Dabei verwandelte sich die Formgebung, ausgehend von dem Quest erst in einen Multiknickspanter, ähnlich dem Holz-Quest von Friend Woods. Die Karosse wurde erst schmaler und dann wuchsen ihr Fussbeulen. Meine Multiknickspantversion gefiel mir vor allem im oberen Bereich nicht so gut und so fielen immer mehr Knicke dem eigenen Anspruch an Ästetik zum Opfer und wurden rund.-Schleifarbeit hin oder her.
 
Die Entscheidung
Ende 2011 ergab sich dann die Gelegenheit die -wie es ein Forumsmitglied mal ausdrückte- "heiligen Hallen von Beyss" zu betreten, Daniel kennenzulernen und bei der Arbeit zu sehen.
Daniel fand die Idee von Anfang an ziemlich verrückt ein VM von Grund selber zu bauen und das auch noch alleine. Seine Prognose war, dass er 2VMs entwickeln und bauen würde, bevor ich fertig würde.-Zumindest das hat er schon längst geschafft.
Der Wunsch nach einem eigenen VM war lange da, doch es fehlte noch die Entscheidung das Projekt auch anzugehen. Diese Entscheidung fiel, als Daniel sein Evo-K mit einer Hand hochnahm und an die Wand stellte, um mir die Form besser zeigen zu können.
Da war sie nun, die Entscheidung für das Projekt. Dem Besuch bei Beyss folgte eine Zeit mit intensiver Zeichenarbeit. Im Rechner näherte sich die Form dann eher dem Evo-K an. Das Projekt war von Anfang an auf mehrere Jahre ausgelegt.
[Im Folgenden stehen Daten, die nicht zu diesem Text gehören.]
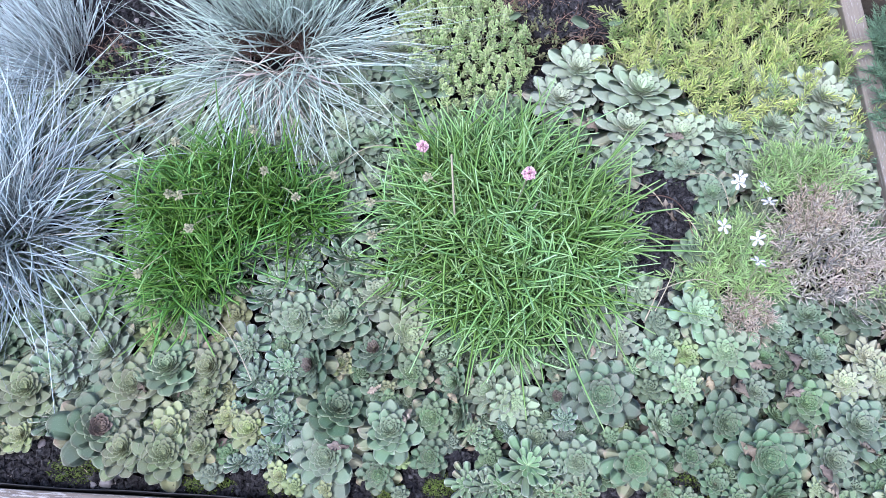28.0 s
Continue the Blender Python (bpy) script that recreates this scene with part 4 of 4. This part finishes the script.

Aus unterschiedlichen Gründen kann ich in guten Wochen 5h die Woche bauen, manchmal sind es auch weniger.
 
Die Sitzkiste
Der erste reale Schritt (Ende Jan 2012) war eine teilweise CNC-gefräste Sitzkiste, mit der ich mich einige Monate beschäftigte. Die zahlreichen Messungen hatten dann wieder Einfluss auf die Gestaltung der Hülle im Rechner.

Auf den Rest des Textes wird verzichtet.